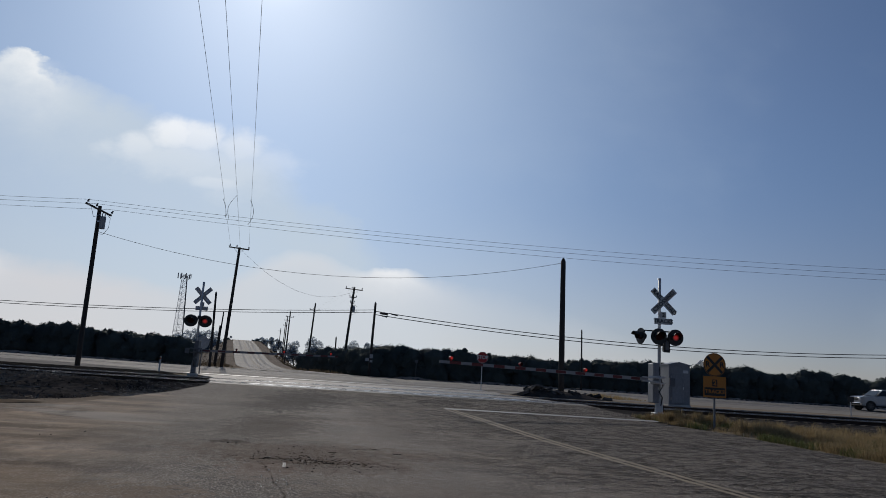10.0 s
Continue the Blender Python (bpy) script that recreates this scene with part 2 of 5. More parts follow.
def pavement_mat(name, dark, light, dust, dust_amount, crack=1.0, rough=0.75, lot=False, spec=0.2):
    """Worn asphalt: aggregate, patches, dust in drifts, and fine cracks."""
    m = bpy.data.materials.new(name)
    m.use_nodes = True
    g = Nodes(m.node_tree)
    b = next(n for n in m.node_tree.nodes if n.type == "BSDF_PRINCIPLED")
    vec = g.add("ShaderNodeTexCoord").outputs["Object"]
    grit = g.noise(g.add("ShaderNodeMapping", {0: vec, "Scale": (1.0, 0.24, 1.0)}).outputs[0], 52.0, 3.0, 0.8)
    lumps = g.noise(g.add("ShaderNodeMapping", {0: vec, "Scale": (1.0, 0.6, 1.0)}).outputs[0], 7.0, 5.0, 0.65)
    waves = g.noise(g.add("ShaderNodeMapping", {0: vec, "Scale": (1.0, 2.0, 1.0), "Rotation": (0, 0, radians(-6))}).outputs[0], 1.0, 3.5, 0.6)
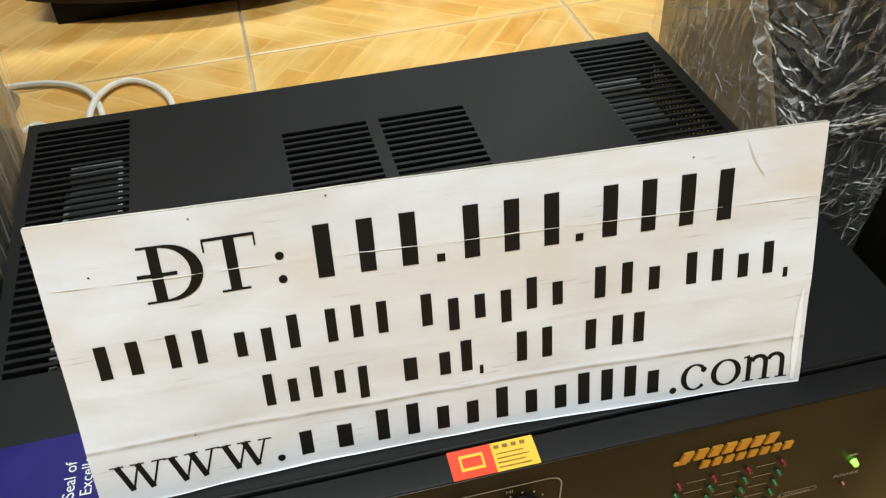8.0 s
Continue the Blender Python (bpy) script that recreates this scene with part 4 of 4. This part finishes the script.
BACKSET = -0.020
cord = thing("power_cable", (-0.3, 0.8, 0), "white power cable looped on the floor tiles", "cable")
c1 = smooth_line([(-0.52, 0.80, 0.004), (-0.44, 0.842, 0.004), (-0.385, 0.848, 0.004), (-0.335, 0.838, 0.005), (-0.296, 0.806, 0.006), (-0.277, 0.757, 0.005), (-0.272, 0.70, 0.004), (-0.29, 0.62, 0.004), (-0.36, 0.60, 0.004)])
c2 = smooth_line([(-0.30, 0.62, 0.011), (-0.289, 0.70, 0.011), (-0.284, 0.765, 0.012), (-0.268, 0.806, 0.008), (-0.243, 0.818, 0.005), (-0.215, 0.795, 0.004), (-0.196, 0.752, 0.004), (-0.19, 0.66, 0.004), (-0.15, 0.55, 0.004)])
c3 = smooth_line([(-0.60, 0.66, 0.004), (-0.46, 0.70, 0.004), (-0.372, 0.734, 0.004), (-0.345, 0.748, 0.004), (-0.31, 0.70, 0.004), (-0.30, 0.60, 0.004)])
for line in (c1, c2, c3):
    part("cord", tube([p + Vector((0.004, BACKSET, 0)) for p in line], 0.0038, 8), CABLE, cord)

part("plug", tube(smooth_line([(-0.445, 0.812, 0.016), (-0.415, 0.802, 0.016), (-0.390, 0.785, 0.016), (-0.376, 0.768, 0.016)]), 0.0135, 16), GREY, cord, "grey cable plug")

# ---- floor tiles, last ----
ANGLE = radians(1.5)
tb = box(-TILE / 2 + JOINT / 2, -TILE / 2 + JOINT / 2, -0.004, TILE / 2 - JOINT / 2, TILE / 2 - JOINT / 2, 0.0, 0.0012, 1)
TILE_MESH = mesh_of("tile", tb, GLAZE)
origin = Vector((-0.098, 0.826, 0))
ax, ay = Vector((math.cos(ANGLE), math.sin(ANGLE), 0)), Vector((-math.sin(ANGLE), math.cos(ANGLE), 0))
for i in range(-8, 8):
    for j in range(-10, 6):
        c = origin + ax * TILE * (i + 0.5) + ay * TILE * (j + 0.5)
        if abs(c.x) < 2.8 and abs(c.y) < 2.8:
            part("tile", TILE_MESH, None, floor, at=Matrix.Translation(c) @ Matrix.Rotation(ANGLE + radians(90) * ((i * 3 + j * 5) % 4), 4, "Z"))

• Directions
Among the entries above, identify all lines with "recreates" and copy them.

• Correct result
Continue the Blender Python (bpy) script that recreates this scene with part 2 of 5. More parts follow.
Continue the Blender Python (bpy) script that recreates this scene with part 4 of 4. This part finishes the script.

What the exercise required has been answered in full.